Michael Silverbane
Adventurer
I'm not sure "GM decides" covers the same ground though as "Mother May I".
The GM decides a lot of things in general, and so it makes the terminology a bit vague.
When someone uses "Mother May I", I'm thinking of a style of play in which the DM explicitly blocks the players from taking certain actions, or determines the outcome in such a way as to render player-actions useless. It is the direct opposite of a DM that says "roll the dice", thus allowing just about any action, but using the dice to resolve the outcome.
For example, I played in a Star Wars RPG, where the DM told me that I couldn't try to pilot a stationary X-wing in a hangar. He didn't ask for a check, even though my character had a pilot skill. That would be an example of "Mother May I" in my opinion. He could have asked me to make a skill check (not "Mother May I"), or he could have just set the DC impossibly high (soft "Mother May I", but almost just as bad).

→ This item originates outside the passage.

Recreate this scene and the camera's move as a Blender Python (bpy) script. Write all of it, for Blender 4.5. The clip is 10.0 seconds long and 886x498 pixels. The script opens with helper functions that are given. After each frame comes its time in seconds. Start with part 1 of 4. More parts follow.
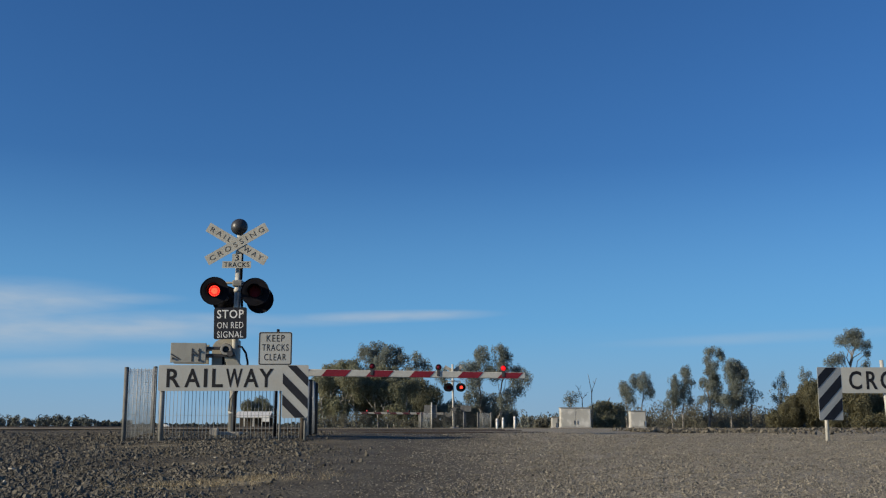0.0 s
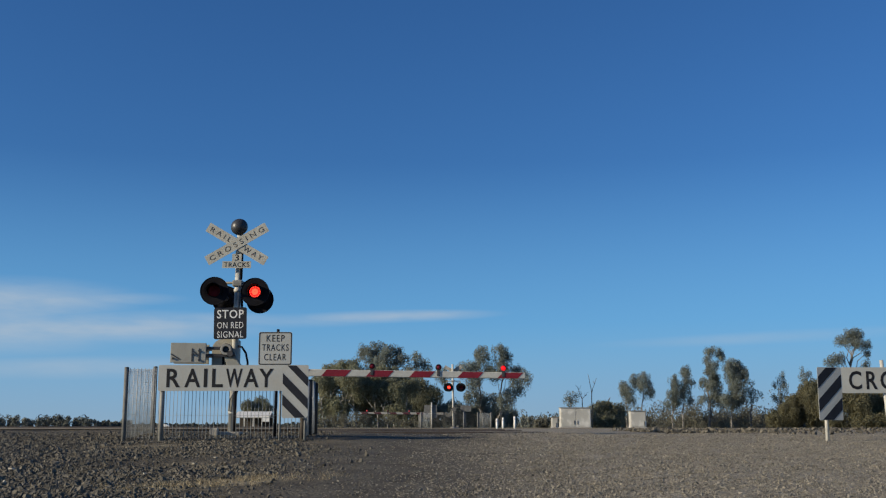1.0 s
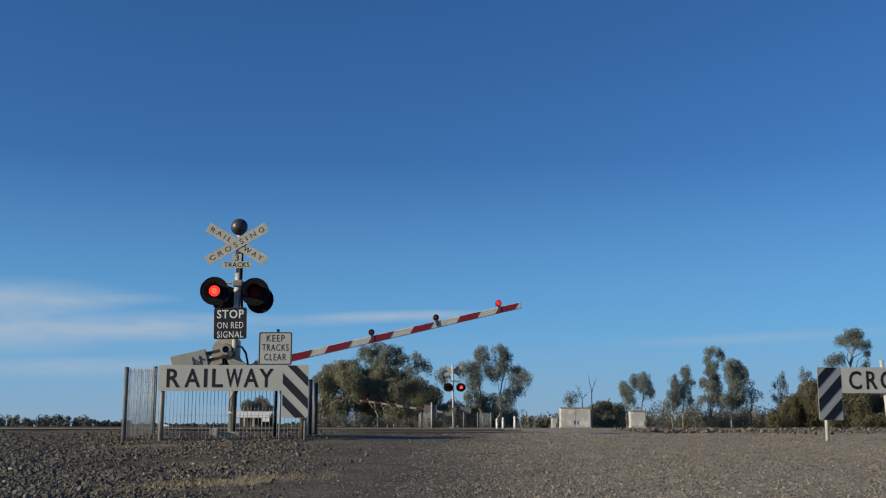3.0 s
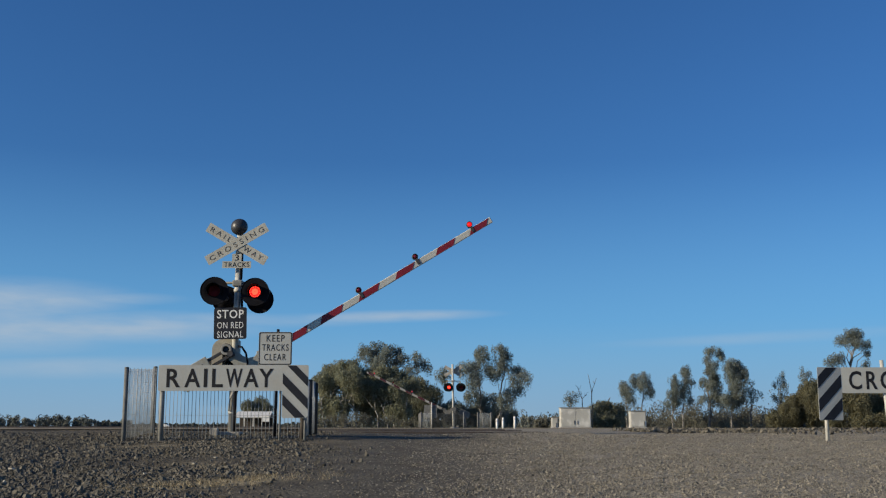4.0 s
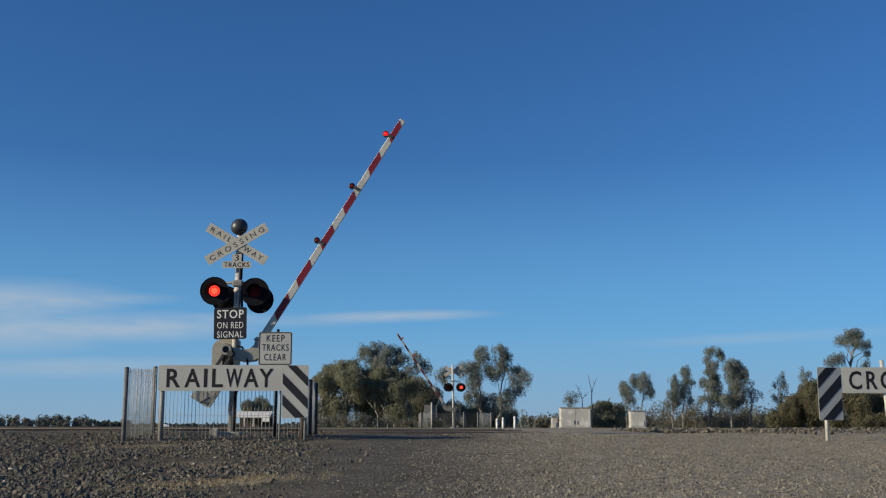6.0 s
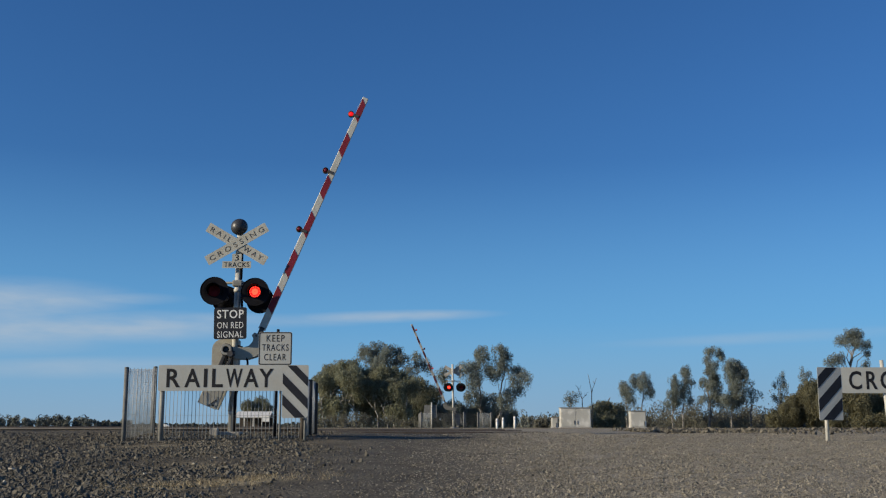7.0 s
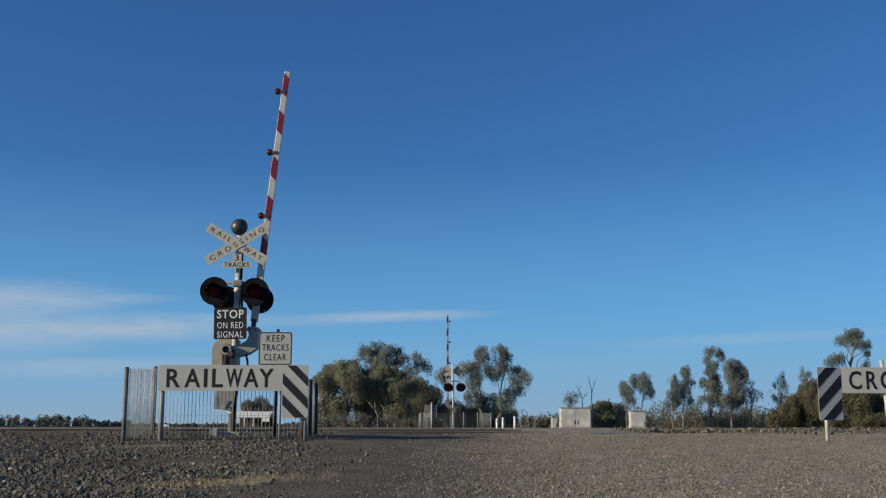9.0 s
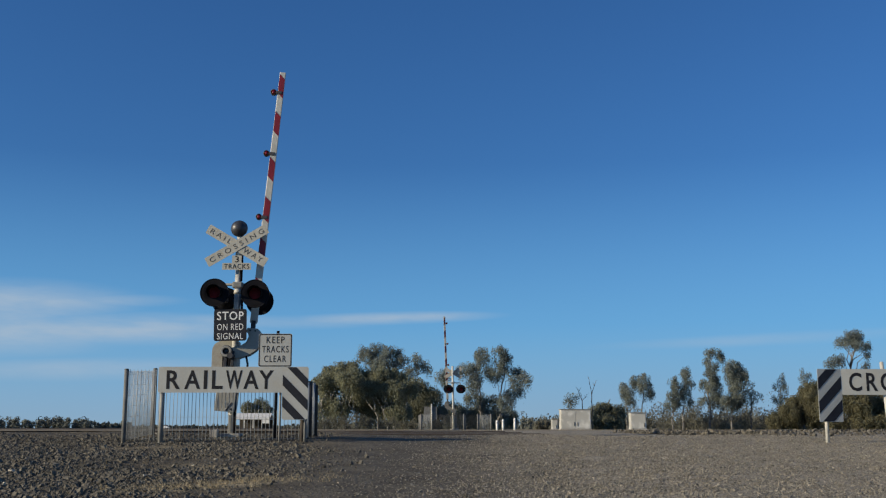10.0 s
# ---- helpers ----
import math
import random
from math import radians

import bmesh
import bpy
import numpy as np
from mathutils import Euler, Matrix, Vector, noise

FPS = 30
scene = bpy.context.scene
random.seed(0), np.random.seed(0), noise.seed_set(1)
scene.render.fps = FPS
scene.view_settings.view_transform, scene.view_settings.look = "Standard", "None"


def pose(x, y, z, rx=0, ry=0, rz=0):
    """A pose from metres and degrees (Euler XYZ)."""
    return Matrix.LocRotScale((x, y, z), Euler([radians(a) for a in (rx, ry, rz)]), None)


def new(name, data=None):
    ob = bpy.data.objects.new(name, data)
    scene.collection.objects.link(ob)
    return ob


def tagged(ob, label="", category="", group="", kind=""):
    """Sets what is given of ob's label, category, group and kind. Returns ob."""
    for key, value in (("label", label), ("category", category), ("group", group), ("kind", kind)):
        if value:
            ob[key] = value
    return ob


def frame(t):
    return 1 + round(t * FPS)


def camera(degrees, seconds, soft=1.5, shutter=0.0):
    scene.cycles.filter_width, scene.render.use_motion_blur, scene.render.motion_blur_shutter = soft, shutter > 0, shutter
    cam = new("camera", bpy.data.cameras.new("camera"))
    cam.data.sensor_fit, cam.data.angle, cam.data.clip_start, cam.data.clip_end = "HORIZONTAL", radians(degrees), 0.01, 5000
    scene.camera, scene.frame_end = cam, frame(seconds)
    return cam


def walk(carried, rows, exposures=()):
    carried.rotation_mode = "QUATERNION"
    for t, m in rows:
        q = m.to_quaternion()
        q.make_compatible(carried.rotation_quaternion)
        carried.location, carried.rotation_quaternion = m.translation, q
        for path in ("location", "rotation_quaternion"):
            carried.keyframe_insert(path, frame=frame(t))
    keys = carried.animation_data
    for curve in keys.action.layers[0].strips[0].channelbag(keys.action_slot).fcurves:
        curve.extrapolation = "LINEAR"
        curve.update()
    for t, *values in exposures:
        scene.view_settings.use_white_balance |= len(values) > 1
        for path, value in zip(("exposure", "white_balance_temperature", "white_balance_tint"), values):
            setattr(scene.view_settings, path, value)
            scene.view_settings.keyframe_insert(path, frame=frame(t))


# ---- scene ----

What he did not do, is allow me to just take the action and/or have a fair chance at pulling it off.
But please correct me if I'm interpreting the phrase incorrectly.
So, to me... It seems like Mother May I is the degenerate case of GM Decides.
A game where the GM has Veto power on player action declarations is GM Decides. When that veto power causes game dysfunction (such as in your example above) it becomes Mother May I.
The amount of veto power usage that will cause Mother May I will vary from table to table.